→ Problem requirements: Go through the lines below and copy each one that holds the string "values".

→ Information shown:
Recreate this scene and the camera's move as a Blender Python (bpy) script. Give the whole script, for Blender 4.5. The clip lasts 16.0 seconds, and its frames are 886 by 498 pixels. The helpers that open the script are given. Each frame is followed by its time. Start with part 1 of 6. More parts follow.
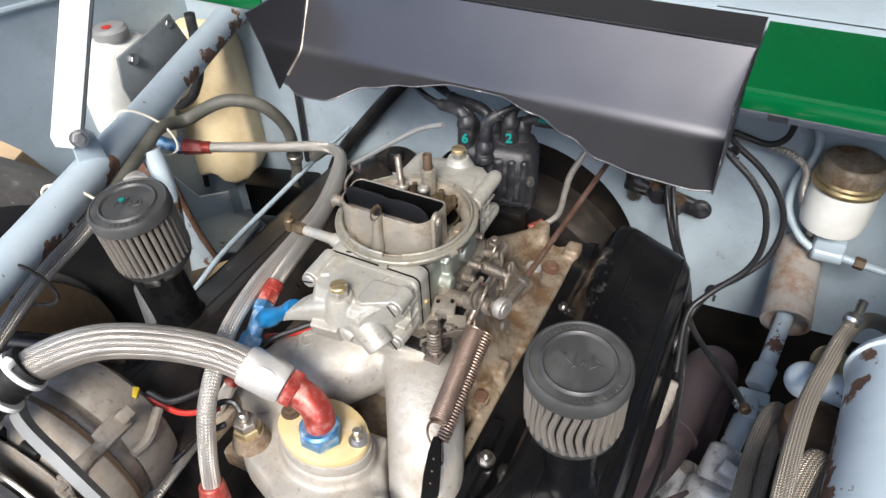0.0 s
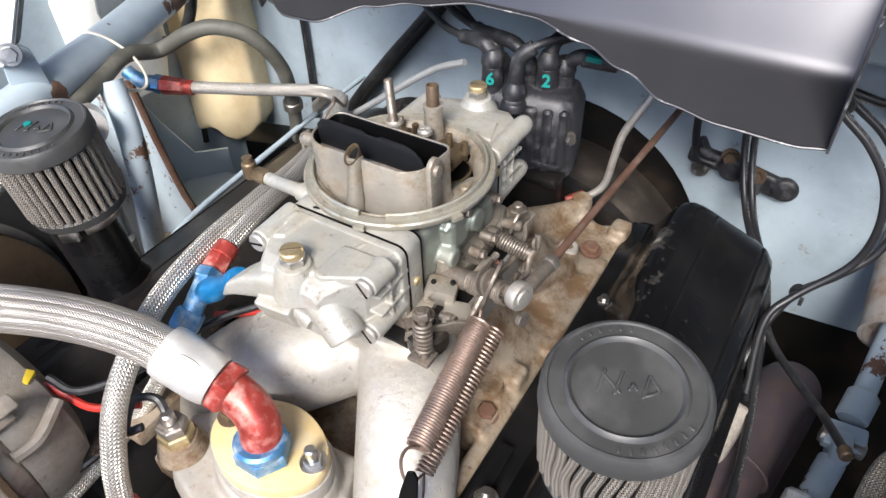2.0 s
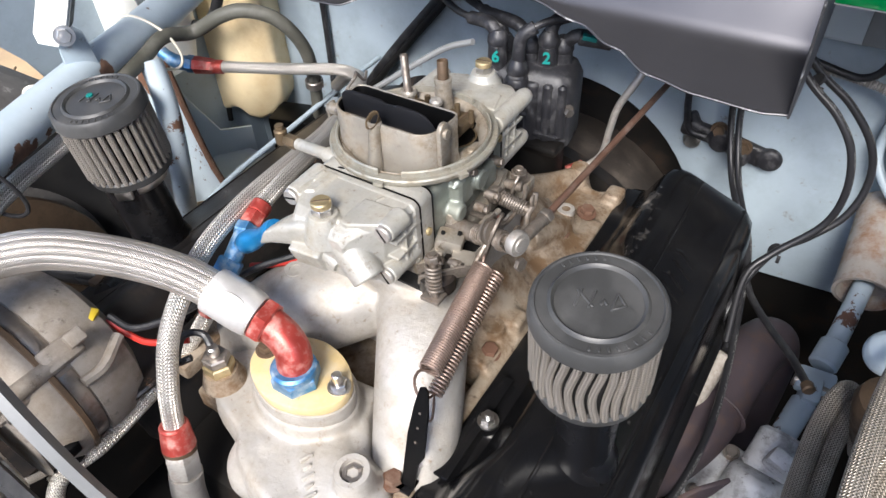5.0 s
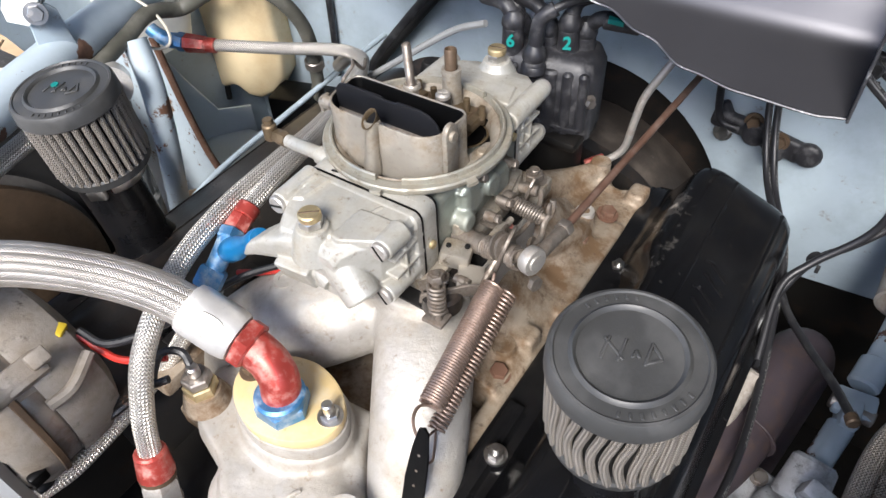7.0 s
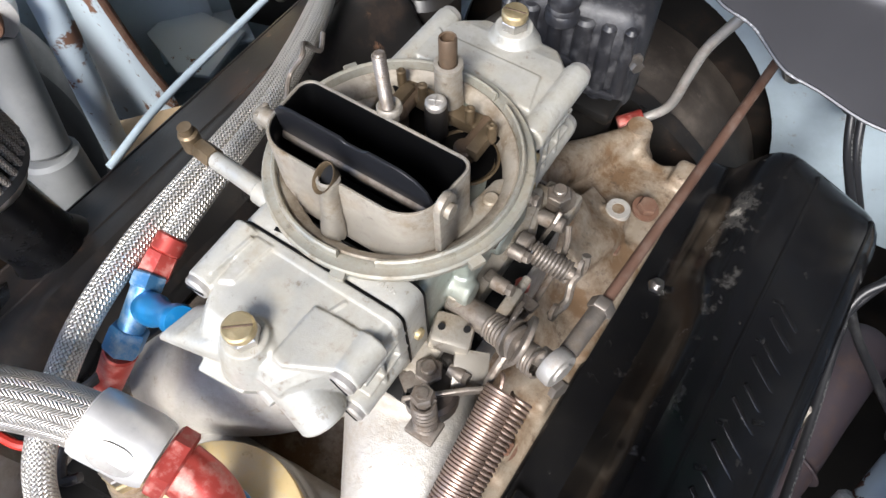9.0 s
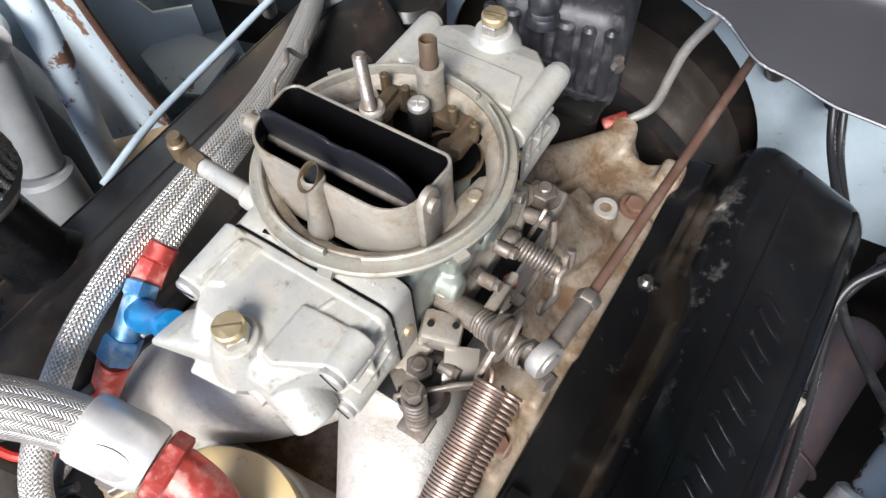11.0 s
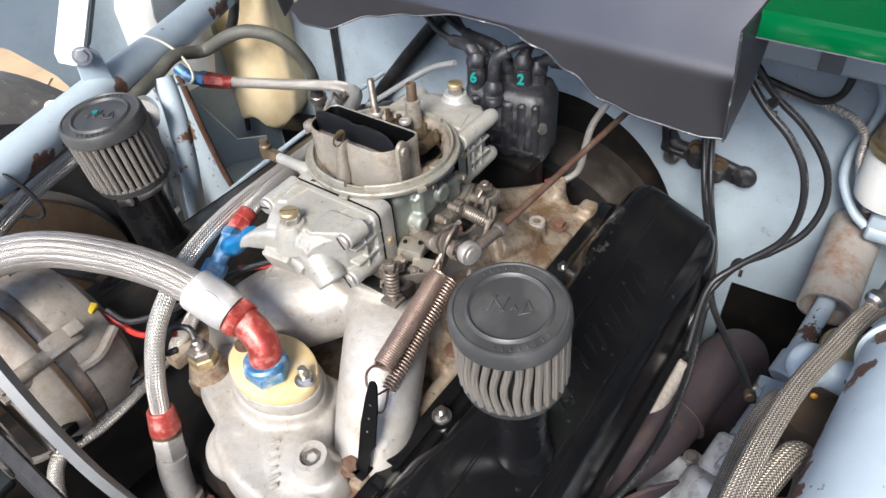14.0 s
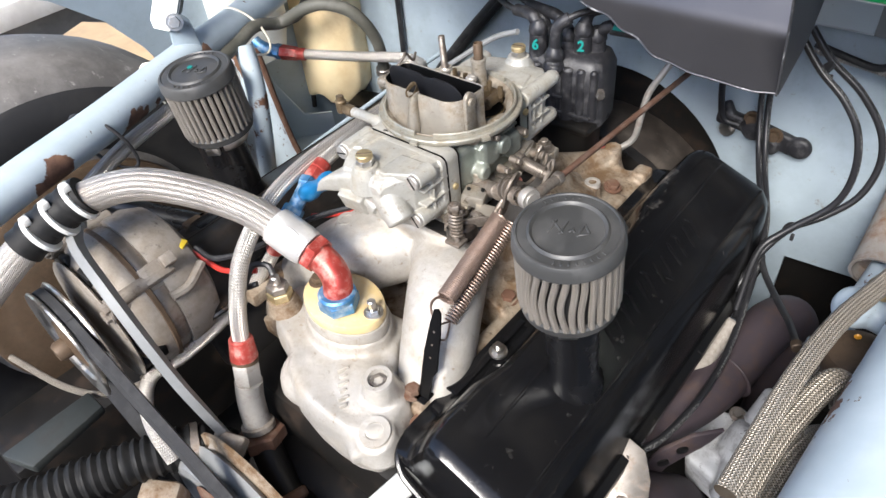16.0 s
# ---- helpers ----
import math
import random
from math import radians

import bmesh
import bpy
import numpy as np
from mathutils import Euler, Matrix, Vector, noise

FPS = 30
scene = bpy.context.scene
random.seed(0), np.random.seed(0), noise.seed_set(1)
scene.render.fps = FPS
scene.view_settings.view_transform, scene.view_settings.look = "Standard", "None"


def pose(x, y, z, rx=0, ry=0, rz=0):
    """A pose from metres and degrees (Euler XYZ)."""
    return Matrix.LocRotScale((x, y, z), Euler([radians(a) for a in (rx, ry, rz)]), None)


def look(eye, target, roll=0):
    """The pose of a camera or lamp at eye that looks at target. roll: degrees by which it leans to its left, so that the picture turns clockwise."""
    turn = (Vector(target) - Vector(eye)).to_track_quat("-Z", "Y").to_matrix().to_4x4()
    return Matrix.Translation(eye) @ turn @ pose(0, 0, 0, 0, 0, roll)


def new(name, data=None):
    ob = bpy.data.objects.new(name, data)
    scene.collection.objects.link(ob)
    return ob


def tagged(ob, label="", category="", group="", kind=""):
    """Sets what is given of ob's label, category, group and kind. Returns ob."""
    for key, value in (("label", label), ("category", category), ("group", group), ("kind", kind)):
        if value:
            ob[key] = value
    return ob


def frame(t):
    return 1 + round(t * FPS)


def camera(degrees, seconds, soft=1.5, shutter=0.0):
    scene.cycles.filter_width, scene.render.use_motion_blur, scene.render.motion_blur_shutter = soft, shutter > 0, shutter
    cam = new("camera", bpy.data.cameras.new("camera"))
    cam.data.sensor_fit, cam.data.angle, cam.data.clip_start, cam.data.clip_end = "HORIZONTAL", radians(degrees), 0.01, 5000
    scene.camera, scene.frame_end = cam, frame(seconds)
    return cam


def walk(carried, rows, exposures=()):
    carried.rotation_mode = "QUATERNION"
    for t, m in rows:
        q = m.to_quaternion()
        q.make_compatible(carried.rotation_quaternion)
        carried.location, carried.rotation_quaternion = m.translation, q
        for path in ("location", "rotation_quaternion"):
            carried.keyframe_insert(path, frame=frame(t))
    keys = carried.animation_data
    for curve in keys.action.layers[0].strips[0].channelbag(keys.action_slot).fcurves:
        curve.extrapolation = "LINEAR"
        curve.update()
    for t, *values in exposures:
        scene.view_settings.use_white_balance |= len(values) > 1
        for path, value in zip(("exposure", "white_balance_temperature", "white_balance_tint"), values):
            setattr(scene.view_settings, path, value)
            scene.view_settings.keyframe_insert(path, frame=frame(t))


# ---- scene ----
cam = camera(65.7, 16.0)
U = 1.14  # plan unit in metres
PATH = [
    (0, (0.26562, -0.42066, 0.37848), (-0.09692, 0.24163, -0.27722), -2.52),
    (0.5, (0.2521, -0.34587, 0.33027), (-0.11792, 0.31911, -0.31849), -2.24),
    (1, (0.22842, -0.28672, 0.28606), (-0.13775, 0.37576, -0.36742), -0.98),
    (1.5, (0.2236, -0.28451, 0.25712), (-0.16632, 0.34867, -0.41149), -1.91),
    (2, (0.23473, -0.31107, 0.2593), (-0.17232, 0.31259, -0.40804), -2.18),
    (2.5, (0.24245, -0.3389, 0.26624), (-0.15756, 0.28539, -0.40477), -1.48),
    (3, (0.25326, -0.35826, 0.27085), (-0.14371, 0.26169, -0.40596), -0.40),
    (3.5, (0.25883, -0.3642, 0.2804), (-0.15, 0.24836, -0.39609), -1.54),
    (4, (0.27254, -0.36485, 0.28606), (-0.13595, 0.24733, -0.39098), -2.58),
    (6.5, (0.26805, -0.34894, 0.2811), (-0.15817, 0.23257, -0.41185), -3.66),
    (7, (0.24085, -0.31045, 0.26837), (-0.17208, 0.25771, -0.44345), -3.28),
    (7.5, (0.20469, -0.26505, 0.26181), (-0.19298, 0.24984, -0.49763), -4.33),
    (8, (0.17464, -0.21986, 0.26703), (-0.20634, 0.27755, -0.51236), -3.69),
    (8.5, (0.14968, -0.17781, 0.25783), (-0.19476, 0.28729, -0.55767), -3.15),
    (9, (0.13473, -0.15173, 0.2518), (-0.16233, 0.25202, -0.6135), -2.92),
    (11.5, (0.1572, -0.1629, 0.25088), (-0.16104, 0.27185, -0.59157), -4.82),
    (12, (0.18, -0.18488, 0.25879), (-0.15323, 0.26652, -0.56897), -5.25),
    (12.5, (0.2183, -0.21963, 0.26939), (-0.14014, 0.25436, -0.53488), -6.68),
    (13, (0.27029, -0.26896, 0.28311), (-0.1298, 0.24596, -0.47504), -7.01),
    (13.5, (0.32359, -0.31877, 0.30098), (-0.11546, 0.24264, -0.40049), -5.65),
    (14, (0.34284, -0.35569, 0.31489), (-0.12196, 0.22076, -0.35717), -4.72),
    (14.5, (0.35144, -0.38685, 0.31271), (-0.12857, 0.17682, -0.3595), -5.06),
    (15, (0.35077, -0.40407, 0.30722), (-0.13727, 0.14723, -0.36945), -5.44),
    (15.5, (0.35834, -0.4087, 0.30829), (-0.1429, 0.13386, -0.36579), -5.72),
    (16, (0.37133, -0.41225, 0.30872), (-0.14902, 0.12087, -0.35837), -6.66),
]
walk(cam, [(t, look(eye, target, roll)) for t, eye, target, roll in PATH],
     [(0, 1.82, 6500, 9), (1.5, 2.06, 6440, 10), (3, 2.02, 6380, 11), (6.5, 1.99, 6360, 11), (9, 2.12, 6240, 10), (12, 2.2, 6160, 10), (13, 2.16, 6190, 10), (14, 2.0, 6330, 10), (16, 2.1, 6400, 10)])

# ---- world and light ----
world = bpy.data.worlds.new("world")
scene.world = world
world.use_nodes = True
wn = world.node_tree.nodes
sky = wn.new("ShaderNodeTexSky")
sky.sky_type, sky.sun_disc = "NISHITA", False
sky.air_density, sky.dust_density, sky.ozone_density = 0.7, 1.0, 0.2
sky.sun_elevation, sky.sun_rotation = radians(43), radians(164.5)
wn["Background"].inputs["Strength"].default_value = 0.112
world.node_tree.links.new(sky.outputs["Color"], wn["Background"].inputs["Color"])
sun = new("sun", bpy.data.lights.new("sun", "SUN"))
sun.data.energy, sun.data.angle, sun.data.color = 1.62, radians(23), (1.0, 0.96, 0.9)
sun.matrix_world = look((0.66, -2.38, 2.30), (0, 0, 0))


# ---- materials ----
def principled(name, colour, rough=0.5, metal=0.0, coat=0.0, spec=0.5):
    m = bpy.data.materials.new(name)
    m.use_nodes = True
    b = m.node_tree.nodes["Principled BSDF"]
    b.inputs["Base Color"].default_value = (*colour, 1)
    b.inputs["Roughness"].default_value, b.inputs["Metallic"].default_value = rough, metal
    b.inputs["Coat Weight"].default_value, b.inputs["Specular IOR Level"].default_value = coat, spec
    return m, m.node_tree, b


def add_noise(t, scale, detail=6, coords="Object", rough=0.6):
    tc = t.nodes.new("ShaderNodeTexCoord")
    n = t.nodes.new("ShaderNodeTexNoise")
    n.inputs["Scale"].default_value, n.inputs["Detail"].default_value, n.inputs["Roughness"].default_value = scale, detail, rough
    t.links.new(tc.outputs[coords], n.inputs["Vector"])
    return n


def ramp(t, src, stops):
    r = t.nodes.new("ShaderNodeValToRGB")
    while len(r.color_ramp.elements) < len(stops):
        r.color_ramp.elements.new(0.5)
    for e, (p, c) in zip(r.color_ramp.elements, stops):
        e.position, e.color = p, (*c, 1) if len(c) == 3 else c
    t.links.new(src, r.inputs["Fac"])
    return r


def mixed(t, fac, a, b):
    """Colour mix; a and b are sockets or colours."""
    m = t.nodes.new("ShaderNodeMix")
    m.data_type = "RGBA"
    t.links.new(fac, m.inputs[0])
    for sock, v in ((m.inputs[6], a), (m.inputs[7], b)):
        if isinstance(v, tuple):
            sock.default_value = (*v, 1)
        else:
            t.links.new(v, sock)
    return m.outputs[2]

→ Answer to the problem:
    for t, *values in exposures:
        scene.view_settings.use_white_balance |= len(values) > 1
        for path, value in zip(("exposure", "white_balance_temperature", "white_balance_tint"), values):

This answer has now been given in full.